Groovy-Eclipseとは

1月15日、Groovy開発用のEclipseプラグイン「Groovy-Eclipse 2.0」がリリースされた。GroovyはJava VM上で動作するスクリプト言語でJavaに似た構文を持つためJavaプログラマにとって扱いやすいという特徴がある。Groovy-EclipseはこのGroovyでの開発を強力に支援してくれるEclipseプラグインだ。バージョン1.0から大幅に機能が強化されており、Eclipse標準のJava開発環境であるJDTと比較しても遜色ない開発支援機能を備えている。

Groovy-Eclipseはこちらの更新サイトからインストールすることができる。

強力なコーディング支援機能

Groovy-Eclipseをインストールすると、GroovyプロジェクトやGroovyのクラスなどを作成するためのウィザードが追加される。また、Groovyスクリプトを編集するためのエディタは非常に強力で、コード補完機能、エラーの即時報告、ソースコードのフォーマット、インポート文の自動編成といった機能を備えている。

図1 Groovyエディタでのコード補完

また、検索機能も強力で、[CTRL]+[T]による型検索ではJavaの型だけでなくGroovyのクラスを検索することも可能だ。クラスやメソッド、変数などの宣言元、参照元の検索やハイパーリンクによるジャンプなどもJDTと同様に行うことができるほか、タスクタグやクイックアウトラインといった細かい機能の使い勝手もJDTと変わらない。

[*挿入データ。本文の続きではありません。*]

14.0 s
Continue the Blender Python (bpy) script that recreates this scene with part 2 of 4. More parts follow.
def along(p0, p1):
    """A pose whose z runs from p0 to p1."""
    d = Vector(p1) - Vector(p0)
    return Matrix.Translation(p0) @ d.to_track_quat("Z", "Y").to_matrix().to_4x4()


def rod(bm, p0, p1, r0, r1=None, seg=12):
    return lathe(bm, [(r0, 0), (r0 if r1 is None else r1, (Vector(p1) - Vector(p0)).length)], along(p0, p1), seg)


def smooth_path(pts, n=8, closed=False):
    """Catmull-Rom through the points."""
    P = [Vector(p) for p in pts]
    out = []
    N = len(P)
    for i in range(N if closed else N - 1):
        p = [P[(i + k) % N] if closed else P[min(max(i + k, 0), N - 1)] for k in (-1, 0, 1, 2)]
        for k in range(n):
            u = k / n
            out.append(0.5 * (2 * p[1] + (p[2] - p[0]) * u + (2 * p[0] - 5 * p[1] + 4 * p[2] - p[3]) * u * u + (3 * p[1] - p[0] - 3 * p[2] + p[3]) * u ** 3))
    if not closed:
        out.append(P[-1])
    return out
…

Javaでのプログラミング時とほとんど同じ感覚でGroovyスクリプトを編集することができるはずだ。

Javaとの連携とリファクタリング

コード補完時などにGroovyスクリプトからJavaクラスを参照できるのは当然だが、作成したJava側からGroovyのクラスを参照することも可能となっており、Javaエディタでのコード補完時にはGroovyのクラスも補完候補として表示される。

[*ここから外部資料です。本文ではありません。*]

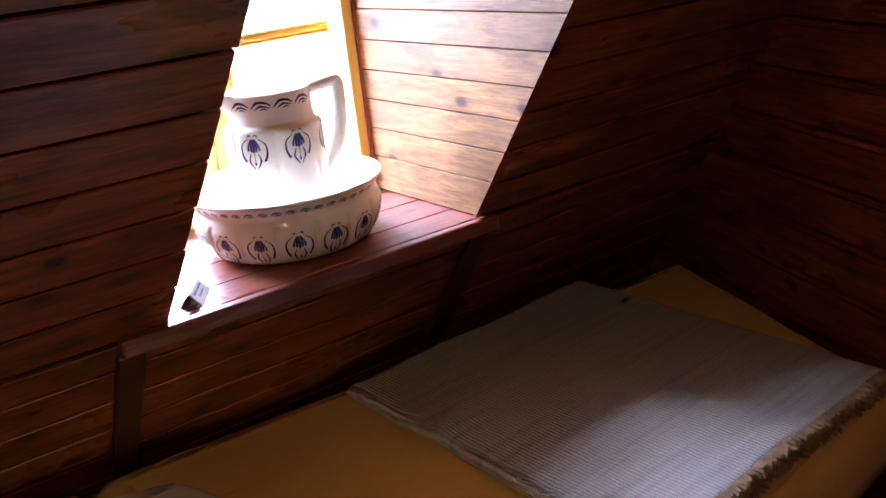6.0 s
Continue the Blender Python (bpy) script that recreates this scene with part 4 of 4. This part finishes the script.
# strip added behind the sawn board ends beside the opening, stopping light leaks
bm = bmesh.new()
q = []
for d in (-0.0215, -0.05):
    for x, z in ((-0.056, SILL_Z + 0.003), (OPEN_L - 0.012, SILL_Z + 0.003), (OPEN_L - 0.012 + 0.049, SILL_Z + 0.8), (-0.056, SILL_Z + 0.8)):
        q.append(bm.verts.new(on_left(x, z) @ Vector((0, 0, d))))
for f in ((0, 1, 2, 3), (7, 6, 5, 4), (0, 4, 5, 1), (1, 5, 6, 2), (2, 6, 7, 3), (3, 7, 4, 0)):
    bm.faces.new([q[i] for i in f])
part("jamb_lining", bm, TRIM_WOOD, wall_north)
# upright cover strips on the leaning wall under the sill's ends
for x in (-0.055, OPEN_R + 0.03):
    bm = box(bmesh.new(), (-0.026, -0.78, 0.001), (0.026, -0.045, 0.012), 0.003)
    part("cover_strip", bm, TRIM_WOOD, wall_north, "", on_slope(x, SILL_Z))
# right side of the recess, boarded up to the slope
RP = 0.0678
for k in range(12):
    z0, z1 = SILL_Z + (0.001 if k == 0 else 0.016 + RP * k), SILL_Z + 0.015 + RP * (k + 1)
    bm = bmesh.new()
    x0, x1, c = OPEN_R + 0.0145, OPEN_R + 0.0345, 0.0012
    def row(z, x, back):
        return bm.verts.new((x, (WIN_Y - 0.081) if back else slope_y(z) + 0.0135, z))
    prof = [(x1, z0 + 0.001), (x0 + c, z0 + 0.001), (x0, z0 + c + 0.001), (x0, z1 - c), (x0 + c, z1 - 0.0005), (x1, z1 - 0.0005)]
    a = [row(z, x, True) for x, z in prof]
    b = [row(z, x, False) for x, z in prof]
    bm.faces.new(a)
    bm.faces.new(b[::-1])
    for i in range(6):
        bm.faces.new((a[i], a[(i + 1) % 6], b[(i + 1) % 6], b[i]))
    # grain runs along the board, so its own x axis lies along y
    turn = Matrix.Translation((x0, 0, (z0 + z1) / 2)) @ Matrix(((0, 1, 0), (0, 0, 1), (1, 0, 0))).transposed().to_4x4()
    bmesh.ops.transform(bm, matrix=turn.inverted(), verts=bm.verts)
    part("plank", bm, REVEAL_WOOD, cheek_right, "", turn)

Javaでのプログラミング時とほぼ同様の使い勝手を実現しているGroovy-Eclipseだが、リファクタリングだけは[Groovy Refactor]メニューから行うようになっており、以下の3つのリファクタリングを行うことができる。

  • メソッドの抽出
  • メソッドのインライン化
  • リネーム

図2 Groovy Refactorメニュー

リファクタリング機能はJava側とも連動しており、たとえばGroovyのクラスのリネームを行うとJavaから該当のGroovyクラスを参照している部分も修正される。また、Java側でGroovyクラスのメソッド呼び出し部分を選択してメソッド名のリネームを行うと、Groovyスクリプト側も自動的に修正される。

図3 Groovyクラスのリネーム

Groovy単独だけではなく、JavaとGroovyを組み合わせて利用する場合でもGroovy-Eclipseは大きな威力を発揮することだろう。

Groovyスクリプトの実行とデバッグ

Groovyスクリプトの実行やデバッグももちろん可能だ。パッケージエクスプローラーなどで実行するGroovyスクリプトを右クリックし、[Run As]→[Groovy Script]で実行、[Debug As]→[Groovy Script]でデバッグを行うことができる。

デバッグ時の操作もJavaプログラムのデバッグと同様なので特に操作に迷うことはないだろう。

図4 Groovyスクリプトのデバッグ

また、JavaプログラムからGroovyクラスを呼び出している場合(もちろん逆にGroovyスクリプトからJavaクラスを呼び出している場合も)、JavaとGroovyをシームレスにデバッグすることができる。

まとめ

Groovy-Eclipse 2.0は非常に高機能で完成度の高いGroovy開発環境だ。本稿で紹介しているようにEclipse標準で搭載されているJava開発支援機能との連携も強力で、JavaとGroovyを組み合わせて利用する場面にも対応する。Groovy自体がJavaとの親和性が高くJavaプログラマに馴染みやすいスクリプト言語だが、Groovy-Eclipseを使用することで開発環境も普段使用しているEclispse上で違和感なくGroovyを使用した開発を行うことができるだろう。